• [Exercise directions] In the data below, locate each line with the word "keys" and list it.

------------------------------

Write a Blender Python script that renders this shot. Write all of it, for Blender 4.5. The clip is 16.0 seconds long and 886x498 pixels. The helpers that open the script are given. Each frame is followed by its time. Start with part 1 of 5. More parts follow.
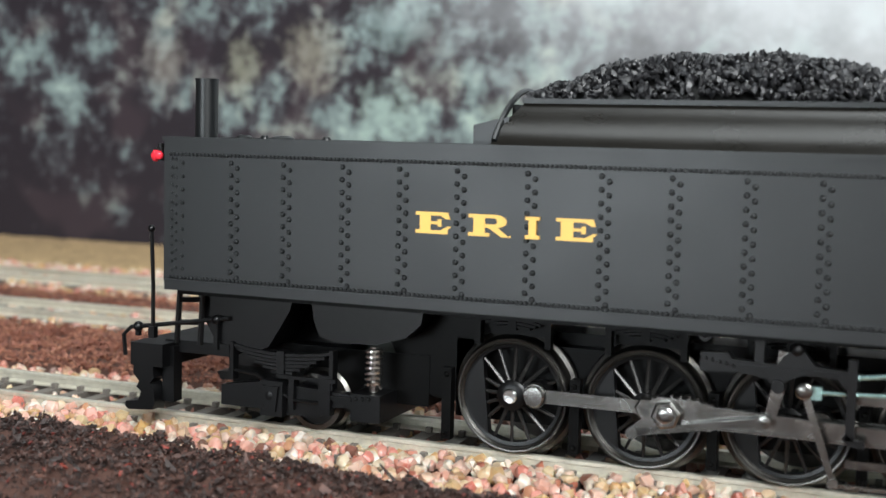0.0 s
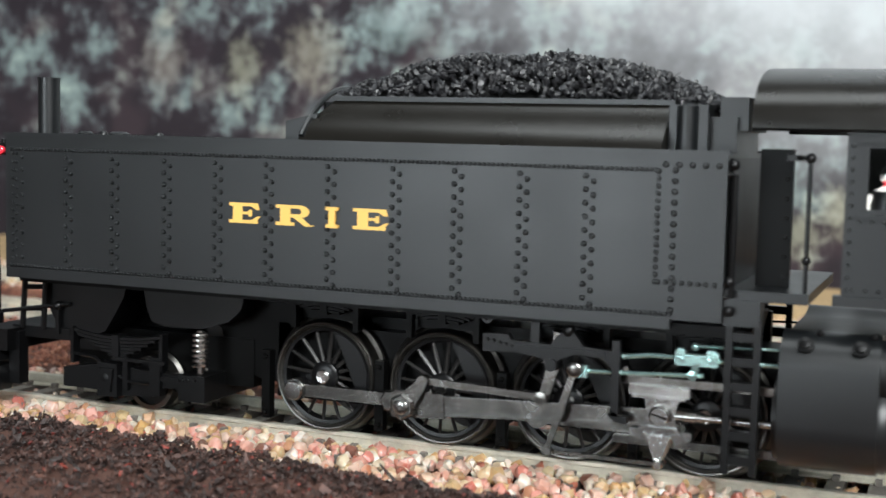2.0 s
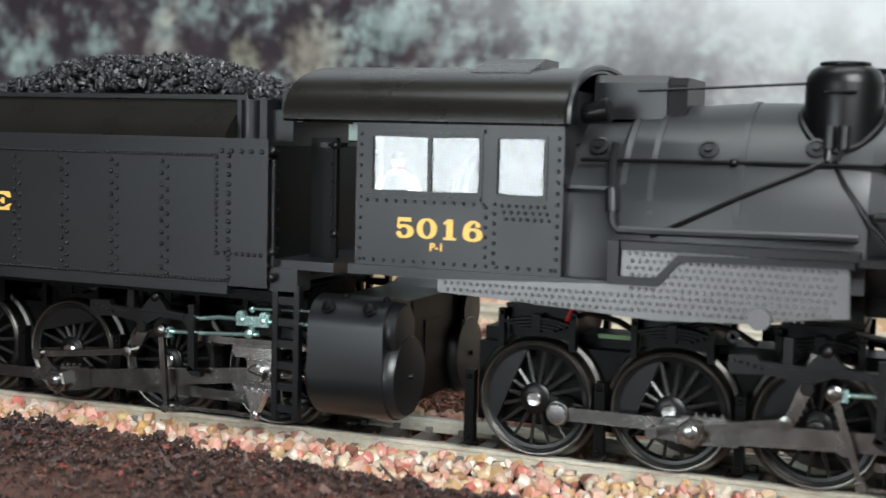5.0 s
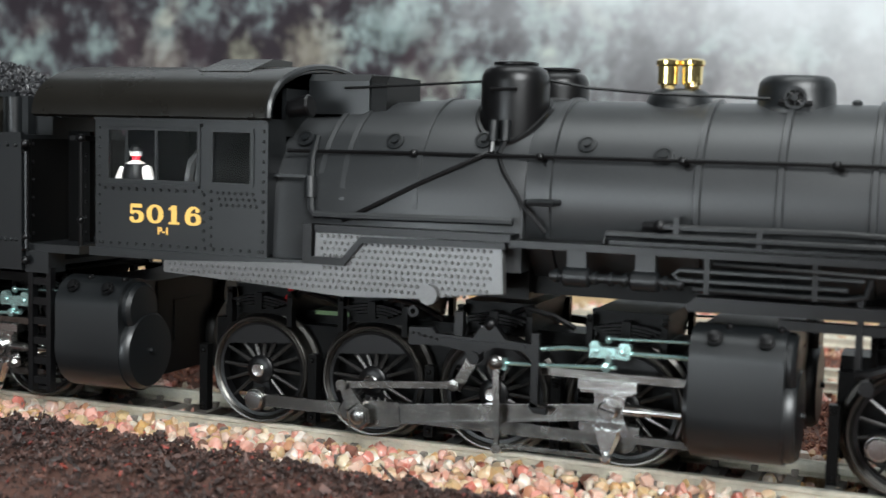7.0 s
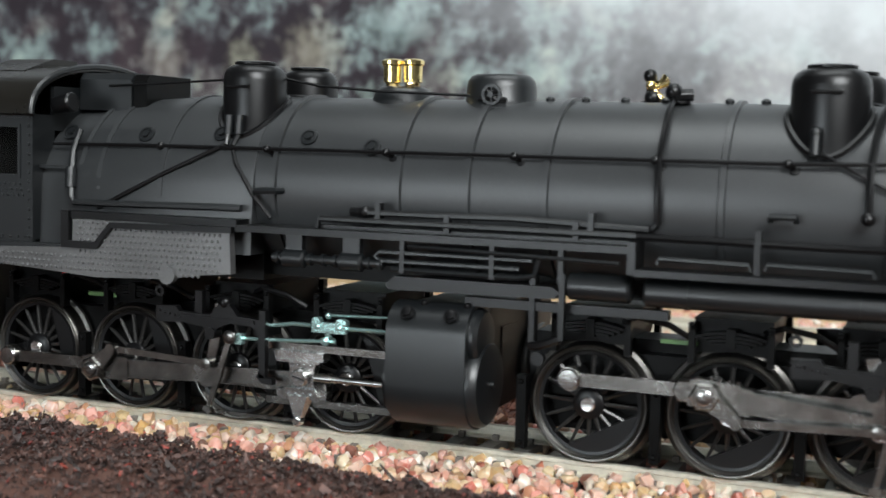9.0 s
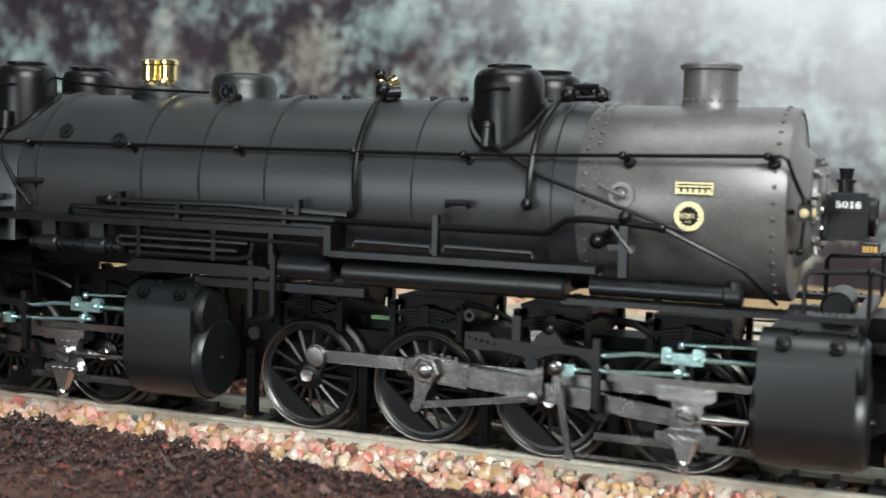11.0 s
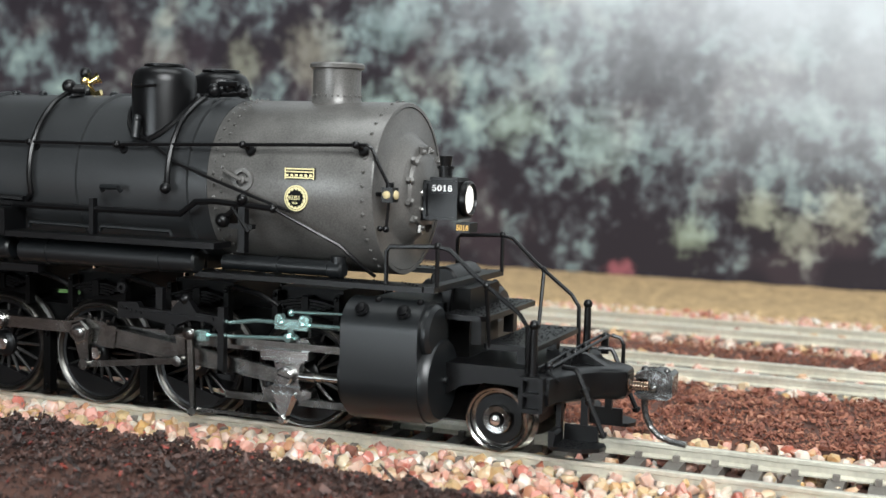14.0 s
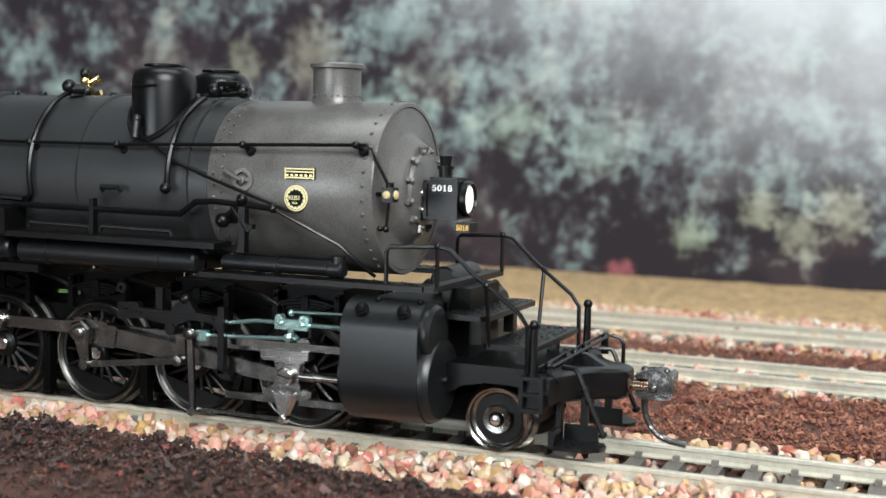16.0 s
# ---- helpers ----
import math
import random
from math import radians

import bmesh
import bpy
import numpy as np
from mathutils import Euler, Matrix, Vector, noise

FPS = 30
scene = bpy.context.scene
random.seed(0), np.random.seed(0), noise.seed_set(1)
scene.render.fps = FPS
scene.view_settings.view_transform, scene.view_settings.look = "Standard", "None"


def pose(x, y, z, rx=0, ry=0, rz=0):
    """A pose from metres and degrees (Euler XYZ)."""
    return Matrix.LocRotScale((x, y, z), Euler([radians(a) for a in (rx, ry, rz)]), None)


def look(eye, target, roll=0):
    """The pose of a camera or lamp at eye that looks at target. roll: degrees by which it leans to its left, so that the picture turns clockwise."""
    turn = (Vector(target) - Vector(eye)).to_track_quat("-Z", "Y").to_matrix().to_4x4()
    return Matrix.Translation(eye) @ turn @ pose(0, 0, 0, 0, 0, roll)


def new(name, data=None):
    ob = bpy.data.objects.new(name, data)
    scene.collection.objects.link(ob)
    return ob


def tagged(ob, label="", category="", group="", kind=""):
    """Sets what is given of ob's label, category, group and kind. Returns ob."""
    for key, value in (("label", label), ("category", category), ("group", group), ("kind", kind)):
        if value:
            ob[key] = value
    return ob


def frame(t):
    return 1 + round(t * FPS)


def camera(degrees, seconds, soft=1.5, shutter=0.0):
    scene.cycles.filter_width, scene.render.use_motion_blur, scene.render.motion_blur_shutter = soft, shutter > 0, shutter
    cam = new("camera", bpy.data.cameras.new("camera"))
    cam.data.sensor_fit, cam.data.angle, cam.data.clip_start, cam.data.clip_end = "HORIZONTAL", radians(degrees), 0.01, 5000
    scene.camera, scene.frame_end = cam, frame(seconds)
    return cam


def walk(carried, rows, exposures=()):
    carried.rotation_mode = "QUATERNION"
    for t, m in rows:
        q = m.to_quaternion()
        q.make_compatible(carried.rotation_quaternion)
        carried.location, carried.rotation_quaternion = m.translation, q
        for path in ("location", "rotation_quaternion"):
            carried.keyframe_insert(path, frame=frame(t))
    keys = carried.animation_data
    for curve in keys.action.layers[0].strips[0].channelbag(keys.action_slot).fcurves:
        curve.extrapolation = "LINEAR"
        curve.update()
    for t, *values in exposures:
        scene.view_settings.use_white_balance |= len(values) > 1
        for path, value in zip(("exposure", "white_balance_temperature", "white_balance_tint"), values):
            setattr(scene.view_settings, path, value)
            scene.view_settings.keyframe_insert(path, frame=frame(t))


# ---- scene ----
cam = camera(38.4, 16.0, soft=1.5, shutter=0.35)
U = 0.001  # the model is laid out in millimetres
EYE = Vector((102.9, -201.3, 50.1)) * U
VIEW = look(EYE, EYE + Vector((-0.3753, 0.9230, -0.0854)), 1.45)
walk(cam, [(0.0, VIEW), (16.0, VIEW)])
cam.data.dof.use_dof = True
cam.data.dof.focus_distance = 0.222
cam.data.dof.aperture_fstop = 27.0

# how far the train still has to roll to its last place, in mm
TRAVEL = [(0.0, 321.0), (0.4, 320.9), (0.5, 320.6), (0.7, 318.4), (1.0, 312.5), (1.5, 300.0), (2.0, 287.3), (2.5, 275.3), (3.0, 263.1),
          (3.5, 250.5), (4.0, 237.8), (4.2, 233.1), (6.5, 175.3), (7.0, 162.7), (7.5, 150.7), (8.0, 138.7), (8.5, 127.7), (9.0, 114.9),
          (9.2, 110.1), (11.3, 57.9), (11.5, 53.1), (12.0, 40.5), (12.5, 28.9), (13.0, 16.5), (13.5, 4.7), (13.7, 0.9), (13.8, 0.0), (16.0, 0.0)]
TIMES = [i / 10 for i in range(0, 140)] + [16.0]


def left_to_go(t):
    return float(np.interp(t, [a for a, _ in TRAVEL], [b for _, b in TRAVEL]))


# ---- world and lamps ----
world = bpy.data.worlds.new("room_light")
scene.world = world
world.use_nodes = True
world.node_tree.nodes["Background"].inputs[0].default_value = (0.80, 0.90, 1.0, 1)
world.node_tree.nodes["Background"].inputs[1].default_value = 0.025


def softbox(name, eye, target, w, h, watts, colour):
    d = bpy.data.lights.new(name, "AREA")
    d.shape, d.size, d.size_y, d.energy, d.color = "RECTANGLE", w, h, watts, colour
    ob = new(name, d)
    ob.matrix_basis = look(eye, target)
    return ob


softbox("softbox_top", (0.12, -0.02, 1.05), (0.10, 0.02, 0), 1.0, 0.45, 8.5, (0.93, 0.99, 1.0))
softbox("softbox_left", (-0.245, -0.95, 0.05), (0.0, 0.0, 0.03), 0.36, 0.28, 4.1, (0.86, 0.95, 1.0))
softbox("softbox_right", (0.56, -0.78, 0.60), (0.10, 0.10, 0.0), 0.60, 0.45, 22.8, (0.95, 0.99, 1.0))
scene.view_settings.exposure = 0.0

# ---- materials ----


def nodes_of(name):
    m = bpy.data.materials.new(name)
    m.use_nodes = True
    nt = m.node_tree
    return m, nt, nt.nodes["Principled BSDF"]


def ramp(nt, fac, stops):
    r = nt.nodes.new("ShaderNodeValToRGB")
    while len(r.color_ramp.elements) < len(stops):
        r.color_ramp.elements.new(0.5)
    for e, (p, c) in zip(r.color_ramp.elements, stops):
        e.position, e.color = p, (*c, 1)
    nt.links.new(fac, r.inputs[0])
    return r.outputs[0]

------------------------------

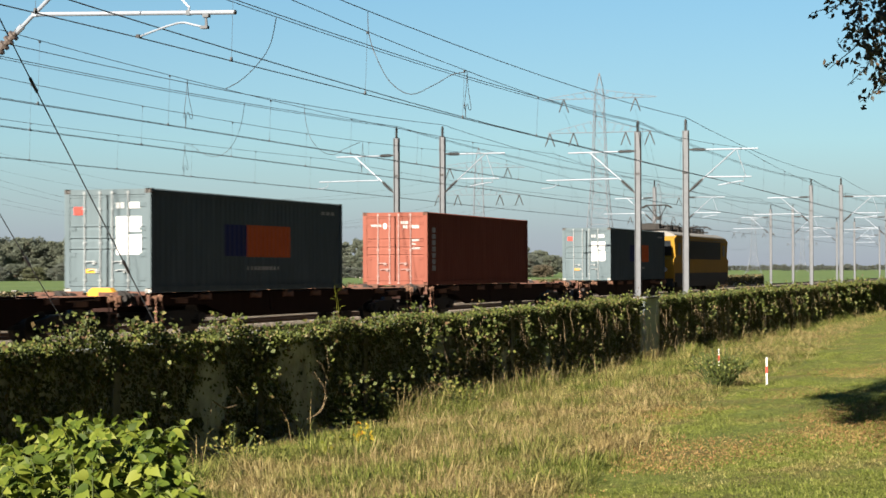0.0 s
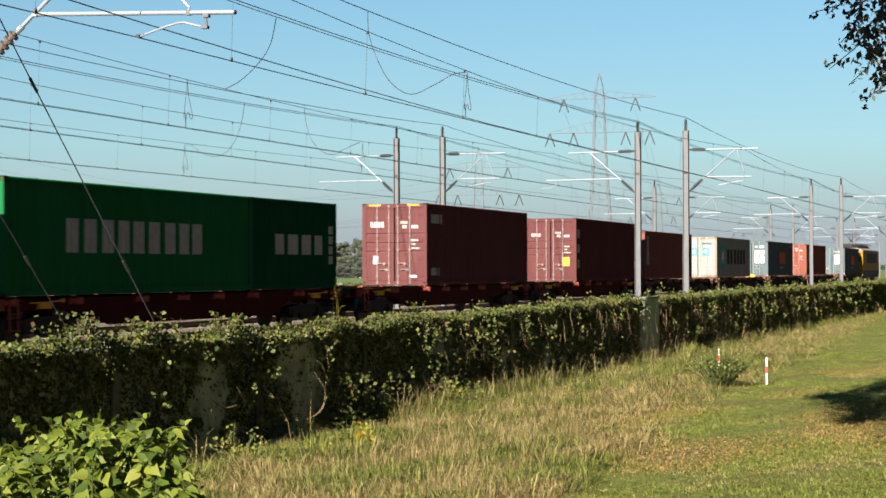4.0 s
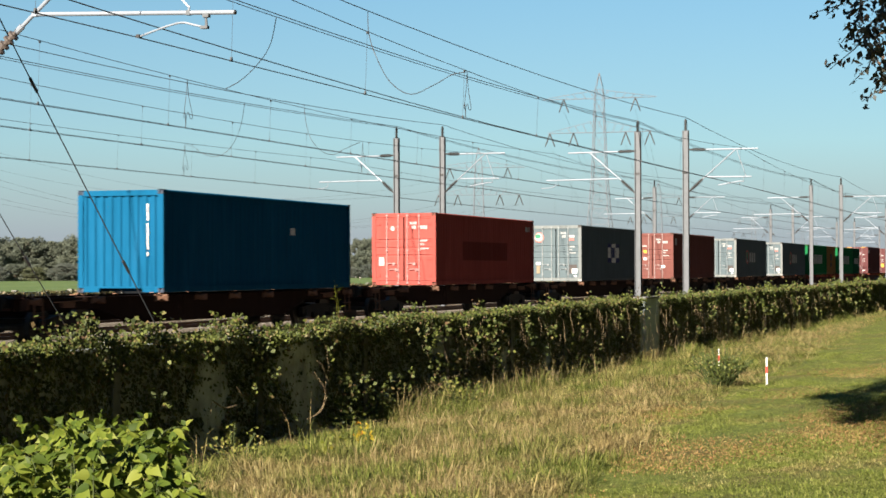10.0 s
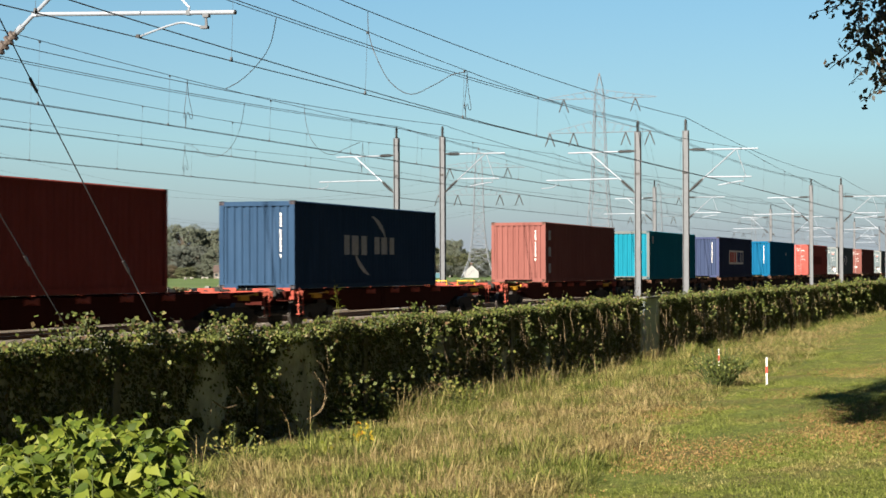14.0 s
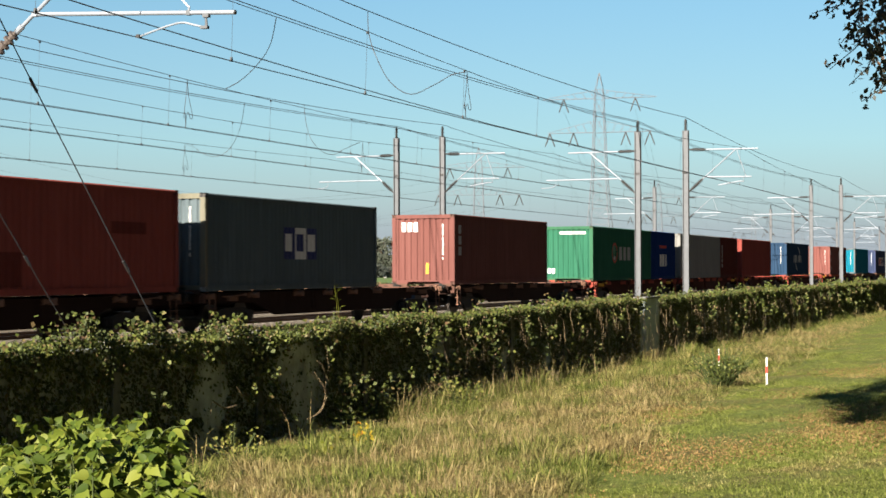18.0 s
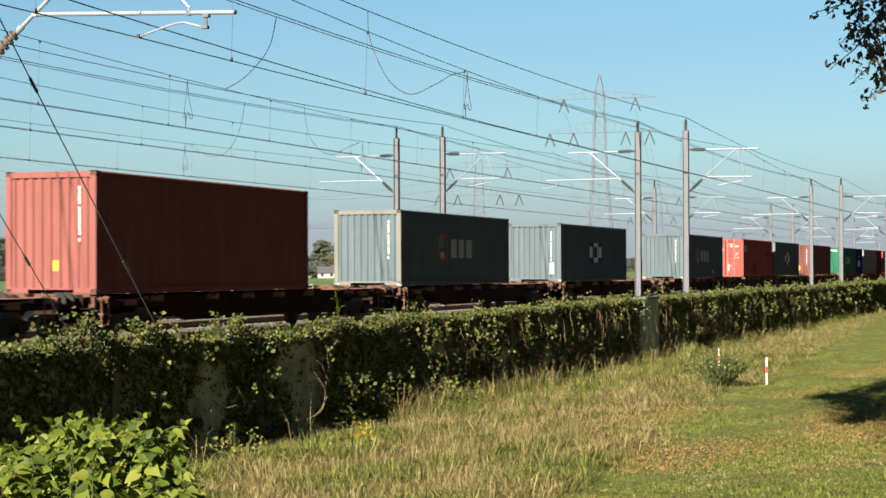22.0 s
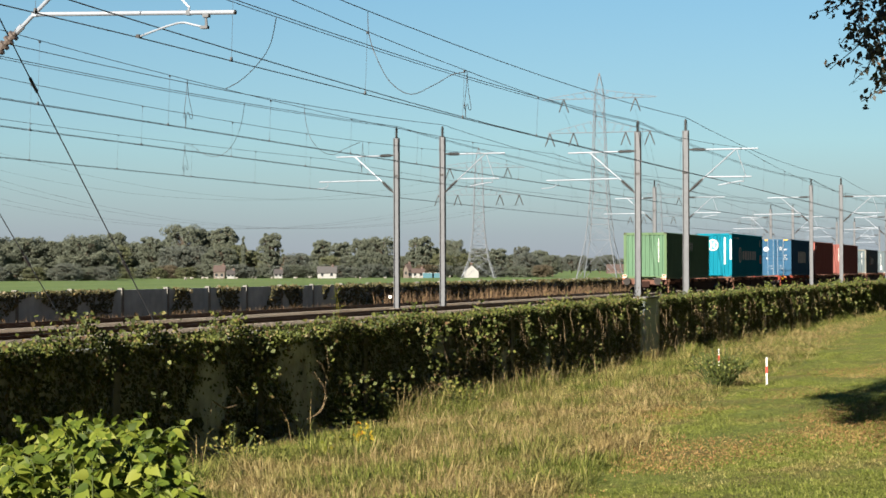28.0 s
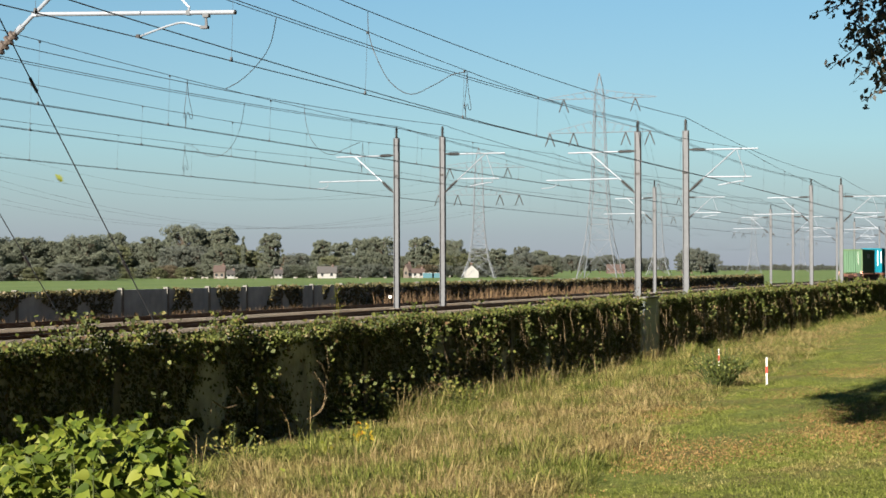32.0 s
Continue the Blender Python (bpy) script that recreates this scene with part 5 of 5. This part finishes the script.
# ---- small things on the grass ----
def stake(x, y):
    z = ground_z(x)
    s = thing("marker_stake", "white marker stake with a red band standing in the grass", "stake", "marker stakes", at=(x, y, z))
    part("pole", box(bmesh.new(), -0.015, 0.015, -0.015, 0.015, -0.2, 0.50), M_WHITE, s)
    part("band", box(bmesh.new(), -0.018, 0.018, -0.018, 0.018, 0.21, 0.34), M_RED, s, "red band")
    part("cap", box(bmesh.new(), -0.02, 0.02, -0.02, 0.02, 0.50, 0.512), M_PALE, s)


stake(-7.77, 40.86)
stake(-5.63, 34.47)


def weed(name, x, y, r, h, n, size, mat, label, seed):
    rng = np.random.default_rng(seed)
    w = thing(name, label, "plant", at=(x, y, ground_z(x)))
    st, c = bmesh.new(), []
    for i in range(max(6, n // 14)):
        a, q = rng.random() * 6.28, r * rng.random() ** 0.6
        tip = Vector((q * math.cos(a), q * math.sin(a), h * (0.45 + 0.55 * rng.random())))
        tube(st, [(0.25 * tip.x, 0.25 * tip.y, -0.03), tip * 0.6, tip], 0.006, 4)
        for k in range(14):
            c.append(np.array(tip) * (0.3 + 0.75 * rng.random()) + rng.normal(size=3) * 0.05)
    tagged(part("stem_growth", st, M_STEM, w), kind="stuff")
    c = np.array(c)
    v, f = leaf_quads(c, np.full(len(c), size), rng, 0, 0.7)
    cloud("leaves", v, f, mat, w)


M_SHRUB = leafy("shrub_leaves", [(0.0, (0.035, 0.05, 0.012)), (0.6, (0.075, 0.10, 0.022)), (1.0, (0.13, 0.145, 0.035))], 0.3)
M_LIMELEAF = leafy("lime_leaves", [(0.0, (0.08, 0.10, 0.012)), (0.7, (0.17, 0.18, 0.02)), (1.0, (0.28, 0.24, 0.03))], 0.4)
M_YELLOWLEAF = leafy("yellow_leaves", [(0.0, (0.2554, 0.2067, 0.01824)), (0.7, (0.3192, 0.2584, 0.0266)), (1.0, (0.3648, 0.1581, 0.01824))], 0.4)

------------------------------

• [Solution below]
    keys = carried.animation_data
    for curve in keys.action.layers[0].strips[0].channelbag(keys.action_slot).fcurves:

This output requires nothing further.